*WHAT THIS TASK INVOLVES*: Below are some entries. Transcribe the lines from the one holding "finishes the script." to the one holding "COLW, PITCH = 0.124, 0.204", inclusive, but not the pictures among them.

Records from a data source
»»

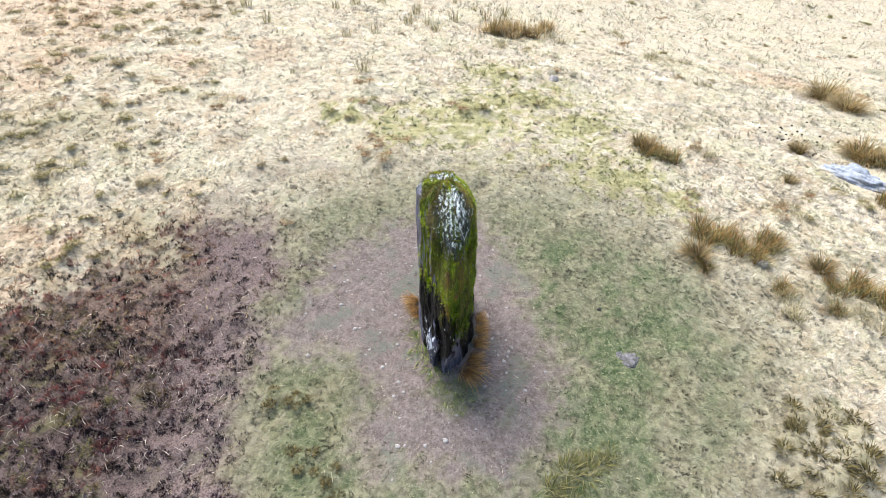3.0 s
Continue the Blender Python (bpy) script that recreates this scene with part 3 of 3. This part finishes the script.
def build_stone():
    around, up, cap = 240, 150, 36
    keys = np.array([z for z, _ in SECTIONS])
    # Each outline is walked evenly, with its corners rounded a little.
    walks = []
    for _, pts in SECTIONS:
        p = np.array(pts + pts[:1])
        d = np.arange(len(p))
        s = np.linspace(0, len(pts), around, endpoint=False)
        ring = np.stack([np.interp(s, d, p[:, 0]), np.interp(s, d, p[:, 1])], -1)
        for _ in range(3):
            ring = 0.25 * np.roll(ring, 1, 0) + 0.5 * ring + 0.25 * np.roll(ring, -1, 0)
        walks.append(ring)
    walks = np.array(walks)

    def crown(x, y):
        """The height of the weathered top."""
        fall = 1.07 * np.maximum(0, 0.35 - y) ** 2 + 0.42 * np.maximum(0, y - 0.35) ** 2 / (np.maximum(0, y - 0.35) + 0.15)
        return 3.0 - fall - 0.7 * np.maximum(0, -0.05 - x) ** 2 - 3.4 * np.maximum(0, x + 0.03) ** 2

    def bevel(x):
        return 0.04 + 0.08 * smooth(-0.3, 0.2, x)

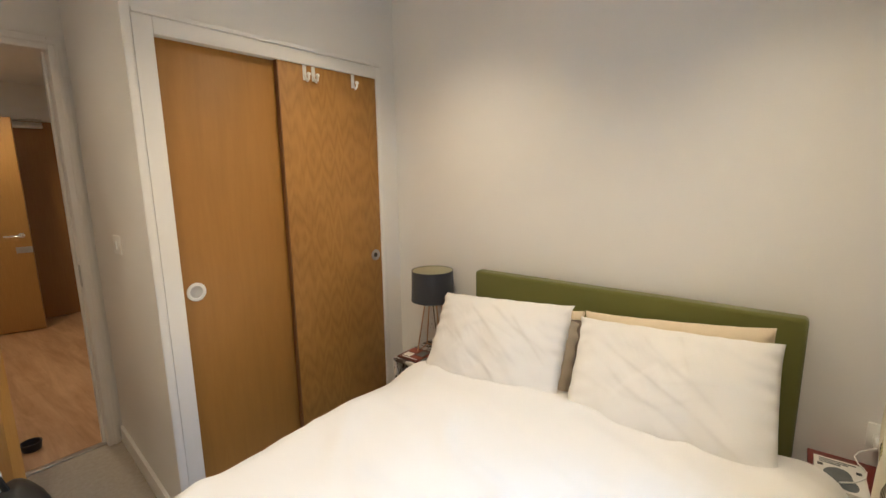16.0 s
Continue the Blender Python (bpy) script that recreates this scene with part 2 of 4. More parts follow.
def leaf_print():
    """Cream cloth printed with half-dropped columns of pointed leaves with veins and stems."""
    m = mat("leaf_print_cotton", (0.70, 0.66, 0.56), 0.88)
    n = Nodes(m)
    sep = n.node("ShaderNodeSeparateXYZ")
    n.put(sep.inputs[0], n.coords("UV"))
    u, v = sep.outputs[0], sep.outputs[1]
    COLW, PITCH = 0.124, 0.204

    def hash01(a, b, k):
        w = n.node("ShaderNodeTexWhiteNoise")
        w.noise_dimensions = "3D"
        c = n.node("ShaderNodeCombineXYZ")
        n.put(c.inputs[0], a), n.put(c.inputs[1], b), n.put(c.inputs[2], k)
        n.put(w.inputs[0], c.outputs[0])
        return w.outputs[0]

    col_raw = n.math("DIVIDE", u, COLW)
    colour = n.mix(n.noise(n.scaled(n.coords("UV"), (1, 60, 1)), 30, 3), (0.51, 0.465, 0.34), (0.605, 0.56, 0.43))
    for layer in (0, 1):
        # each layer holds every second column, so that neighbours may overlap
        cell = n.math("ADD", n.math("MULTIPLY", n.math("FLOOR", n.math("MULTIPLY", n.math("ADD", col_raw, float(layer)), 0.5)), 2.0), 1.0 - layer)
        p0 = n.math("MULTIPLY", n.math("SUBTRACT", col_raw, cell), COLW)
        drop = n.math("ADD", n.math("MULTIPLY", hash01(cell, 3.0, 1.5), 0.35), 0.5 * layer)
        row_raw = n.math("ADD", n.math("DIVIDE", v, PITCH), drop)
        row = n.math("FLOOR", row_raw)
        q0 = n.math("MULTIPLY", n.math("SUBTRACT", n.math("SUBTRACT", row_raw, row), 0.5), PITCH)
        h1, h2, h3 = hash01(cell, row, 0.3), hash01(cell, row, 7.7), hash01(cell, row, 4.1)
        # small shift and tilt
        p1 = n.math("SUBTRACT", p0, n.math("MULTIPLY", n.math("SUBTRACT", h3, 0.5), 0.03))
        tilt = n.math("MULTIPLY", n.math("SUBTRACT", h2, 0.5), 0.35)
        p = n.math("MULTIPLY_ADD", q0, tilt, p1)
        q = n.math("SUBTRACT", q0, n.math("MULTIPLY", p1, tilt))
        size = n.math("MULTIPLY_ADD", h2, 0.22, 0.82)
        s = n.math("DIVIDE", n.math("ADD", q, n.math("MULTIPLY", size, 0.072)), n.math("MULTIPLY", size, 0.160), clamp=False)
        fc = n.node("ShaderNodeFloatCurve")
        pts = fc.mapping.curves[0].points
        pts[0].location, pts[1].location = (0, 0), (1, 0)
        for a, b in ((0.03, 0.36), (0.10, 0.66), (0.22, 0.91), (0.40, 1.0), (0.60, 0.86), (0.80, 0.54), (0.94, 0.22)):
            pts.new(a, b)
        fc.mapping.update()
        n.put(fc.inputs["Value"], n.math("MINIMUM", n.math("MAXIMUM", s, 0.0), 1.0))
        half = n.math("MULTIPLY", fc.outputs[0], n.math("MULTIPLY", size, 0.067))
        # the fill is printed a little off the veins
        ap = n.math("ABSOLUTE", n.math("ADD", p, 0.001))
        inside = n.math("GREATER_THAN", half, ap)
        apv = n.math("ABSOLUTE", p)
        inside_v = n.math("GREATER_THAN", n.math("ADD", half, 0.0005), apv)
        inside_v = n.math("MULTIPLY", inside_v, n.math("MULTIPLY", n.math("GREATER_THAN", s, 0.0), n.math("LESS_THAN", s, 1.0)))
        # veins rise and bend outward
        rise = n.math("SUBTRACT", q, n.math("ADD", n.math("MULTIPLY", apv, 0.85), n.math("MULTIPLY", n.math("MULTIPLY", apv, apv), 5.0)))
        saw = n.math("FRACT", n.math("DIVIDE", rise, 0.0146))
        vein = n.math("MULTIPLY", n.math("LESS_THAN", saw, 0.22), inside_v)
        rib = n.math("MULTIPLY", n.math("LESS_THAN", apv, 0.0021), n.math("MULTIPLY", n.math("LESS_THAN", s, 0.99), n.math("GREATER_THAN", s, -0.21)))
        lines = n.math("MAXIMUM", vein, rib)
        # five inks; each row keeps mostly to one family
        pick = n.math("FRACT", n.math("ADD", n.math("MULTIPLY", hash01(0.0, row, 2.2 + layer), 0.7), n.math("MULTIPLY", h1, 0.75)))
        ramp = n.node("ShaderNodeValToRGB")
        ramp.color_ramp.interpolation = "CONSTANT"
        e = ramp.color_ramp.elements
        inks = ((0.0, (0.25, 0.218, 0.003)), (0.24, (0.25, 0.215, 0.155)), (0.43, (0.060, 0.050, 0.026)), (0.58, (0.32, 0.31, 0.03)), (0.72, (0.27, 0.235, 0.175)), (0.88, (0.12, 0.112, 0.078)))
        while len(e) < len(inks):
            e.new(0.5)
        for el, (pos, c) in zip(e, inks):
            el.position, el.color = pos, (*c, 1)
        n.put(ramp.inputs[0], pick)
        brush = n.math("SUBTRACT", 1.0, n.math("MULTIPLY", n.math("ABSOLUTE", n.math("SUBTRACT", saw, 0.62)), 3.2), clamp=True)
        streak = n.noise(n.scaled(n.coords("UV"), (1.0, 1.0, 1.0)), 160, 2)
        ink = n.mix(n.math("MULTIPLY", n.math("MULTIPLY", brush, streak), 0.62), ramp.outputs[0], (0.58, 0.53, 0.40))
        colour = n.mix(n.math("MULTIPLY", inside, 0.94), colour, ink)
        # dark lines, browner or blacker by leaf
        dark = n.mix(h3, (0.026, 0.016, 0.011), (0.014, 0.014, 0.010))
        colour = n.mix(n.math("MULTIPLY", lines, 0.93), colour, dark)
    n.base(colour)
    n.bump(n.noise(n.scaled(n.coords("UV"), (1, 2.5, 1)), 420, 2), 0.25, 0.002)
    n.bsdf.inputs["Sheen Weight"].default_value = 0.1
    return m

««
»»

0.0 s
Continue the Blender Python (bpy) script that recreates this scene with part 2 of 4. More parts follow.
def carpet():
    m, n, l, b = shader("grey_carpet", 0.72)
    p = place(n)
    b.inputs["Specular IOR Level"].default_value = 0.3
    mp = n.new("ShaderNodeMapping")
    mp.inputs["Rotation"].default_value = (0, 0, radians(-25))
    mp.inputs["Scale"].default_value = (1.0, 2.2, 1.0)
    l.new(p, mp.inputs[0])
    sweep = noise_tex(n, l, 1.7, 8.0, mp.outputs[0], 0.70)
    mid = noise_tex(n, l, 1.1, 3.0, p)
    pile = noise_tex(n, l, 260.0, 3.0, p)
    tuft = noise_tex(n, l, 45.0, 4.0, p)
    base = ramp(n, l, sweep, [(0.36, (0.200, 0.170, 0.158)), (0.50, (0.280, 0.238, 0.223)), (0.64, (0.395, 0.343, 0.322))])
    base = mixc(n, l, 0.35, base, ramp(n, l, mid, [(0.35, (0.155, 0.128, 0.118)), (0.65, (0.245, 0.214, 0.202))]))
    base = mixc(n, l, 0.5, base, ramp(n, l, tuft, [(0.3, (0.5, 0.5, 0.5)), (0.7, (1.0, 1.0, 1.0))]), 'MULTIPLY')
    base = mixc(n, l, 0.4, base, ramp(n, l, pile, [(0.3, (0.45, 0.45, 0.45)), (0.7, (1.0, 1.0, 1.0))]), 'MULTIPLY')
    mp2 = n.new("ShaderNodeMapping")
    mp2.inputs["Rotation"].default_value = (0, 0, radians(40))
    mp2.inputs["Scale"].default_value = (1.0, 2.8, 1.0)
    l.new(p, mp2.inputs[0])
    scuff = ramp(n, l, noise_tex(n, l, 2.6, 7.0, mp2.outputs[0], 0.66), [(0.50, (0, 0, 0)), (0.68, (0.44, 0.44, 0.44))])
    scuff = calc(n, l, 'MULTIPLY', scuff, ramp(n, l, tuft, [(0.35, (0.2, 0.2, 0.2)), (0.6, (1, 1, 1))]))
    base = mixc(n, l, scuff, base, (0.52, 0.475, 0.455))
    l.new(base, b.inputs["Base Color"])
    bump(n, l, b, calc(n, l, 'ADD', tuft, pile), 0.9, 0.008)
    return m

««
»»

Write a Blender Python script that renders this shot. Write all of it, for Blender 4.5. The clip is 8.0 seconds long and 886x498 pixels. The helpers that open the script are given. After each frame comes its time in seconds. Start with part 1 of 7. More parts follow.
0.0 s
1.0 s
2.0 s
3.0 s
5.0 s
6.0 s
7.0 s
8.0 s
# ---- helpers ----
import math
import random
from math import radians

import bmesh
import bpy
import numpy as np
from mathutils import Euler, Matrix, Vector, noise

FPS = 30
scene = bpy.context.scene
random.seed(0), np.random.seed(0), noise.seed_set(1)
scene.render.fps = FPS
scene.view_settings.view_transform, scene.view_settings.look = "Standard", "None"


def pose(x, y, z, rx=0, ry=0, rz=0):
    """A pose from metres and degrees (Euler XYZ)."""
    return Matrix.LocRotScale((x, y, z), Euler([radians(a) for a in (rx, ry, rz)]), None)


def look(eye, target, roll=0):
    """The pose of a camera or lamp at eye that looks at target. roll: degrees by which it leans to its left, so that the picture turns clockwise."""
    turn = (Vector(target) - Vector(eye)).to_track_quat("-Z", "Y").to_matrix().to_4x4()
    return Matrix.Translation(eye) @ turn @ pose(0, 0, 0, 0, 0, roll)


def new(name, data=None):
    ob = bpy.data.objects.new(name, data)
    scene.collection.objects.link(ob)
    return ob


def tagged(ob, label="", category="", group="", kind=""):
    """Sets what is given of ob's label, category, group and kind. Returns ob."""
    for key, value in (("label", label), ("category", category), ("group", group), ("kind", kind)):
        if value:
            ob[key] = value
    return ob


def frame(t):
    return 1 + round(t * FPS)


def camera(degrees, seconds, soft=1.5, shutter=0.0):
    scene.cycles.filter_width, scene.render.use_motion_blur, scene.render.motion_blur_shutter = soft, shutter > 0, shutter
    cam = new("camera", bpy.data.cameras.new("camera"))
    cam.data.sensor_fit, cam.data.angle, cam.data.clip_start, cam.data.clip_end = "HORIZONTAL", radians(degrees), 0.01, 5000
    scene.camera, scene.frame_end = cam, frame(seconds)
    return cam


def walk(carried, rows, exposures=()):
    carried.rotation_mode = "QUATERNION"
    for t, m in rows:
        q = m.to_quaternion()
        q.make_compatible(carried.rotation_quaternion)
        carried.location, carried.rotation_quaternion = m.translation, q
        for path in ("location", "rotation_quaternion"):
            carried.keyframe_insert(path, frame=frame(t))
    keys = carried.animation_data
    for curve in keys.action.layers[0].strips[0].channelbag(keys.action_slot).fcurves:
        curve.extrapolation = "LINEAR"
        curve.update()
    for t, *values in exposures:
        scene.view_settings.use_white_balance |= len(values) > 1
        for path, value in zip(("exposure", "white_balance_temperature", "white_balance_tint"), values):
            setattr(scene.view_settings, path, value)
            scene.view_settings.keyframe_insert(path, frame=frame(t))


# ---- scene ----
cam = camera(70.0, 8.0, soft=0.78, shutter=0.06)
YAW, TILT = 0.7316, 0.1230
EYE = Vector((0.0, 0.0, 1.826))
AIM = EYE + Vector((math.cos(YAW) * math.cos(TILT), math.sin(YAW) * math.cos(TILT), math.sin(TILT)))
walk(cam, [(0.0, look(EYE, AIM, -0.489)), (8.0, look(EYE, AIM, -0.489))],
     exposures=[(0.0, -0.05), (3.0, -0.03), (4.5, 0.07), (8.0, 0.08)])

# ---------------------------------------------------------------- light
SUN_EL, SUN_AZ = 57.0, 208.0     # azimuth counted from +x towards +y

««

*CORRECT ANSWER*:
Continue the Blender Python (bpy) script that recreates this scene with part 3 of 3. This part finishes the script.
def build_stone():
    around, up, cap = 240, 150, 36
    keys = np.array([z for z, _ in SECTIONS])
    # Each outline is walked evenly, with its corners rounded a little.
    walks = []
    for _, pts in SECTIONS:
        p = np.array(pts + pts[:1])
        d = np.arange(len(p))
        s = np.linspace(0, len(pts), around, endpoint=False)
        ring = np.stack([np.interp(s, d, p[:, 0]), np.interp(s, d, p[:, 1])], -1)
        for _ in range(3):
            ring = 0.25 * np.roll(ring, 1, 0) + 0.5 * ring + 0.25 * np.roll(ring, -1, 0)
        walks.append(ring)
    walks = np.array(walks)

    def crown(x, y):
        """The height of the weathered top."""
        fall = 1.07 * np.maximum(0, 0.35 - y) ** 2 + 0.42 * np.maximum(0, y - 0.35) ** 2 / (np.maximum(0, y - 0.35) + 0.15)
        return 3.0 - fall - 0.7 * np.maximum(0, -0.05 - x) ** 2 - 3.4 * np.maximum(0, x + 0.03) ** 2

    def bevel(x):
        return 0.04 + 0.08 * smooth(-0.3, 0.2, x)

16.0 s
Continue the Blender Python (bpy) script that recreates this scene with part 2 of 4. More parts follow.
def leaf_print():
    """Cream cloth printed with half-dropped columns of pointed leaves with veins and stems."""
    m = mat("leaf_print_cotton", (0.70, 0.66, 0.56), 0.88)
    n = Nodes(m)
    sep = n.node("ShaderNodeSeparateXYZ")
    n.put(sep.inputs[0], n.coords("UV"))
    u, v = sep.outputs[0], sep.outputs[1]
    COLW, PITCH = 0.124, 0.204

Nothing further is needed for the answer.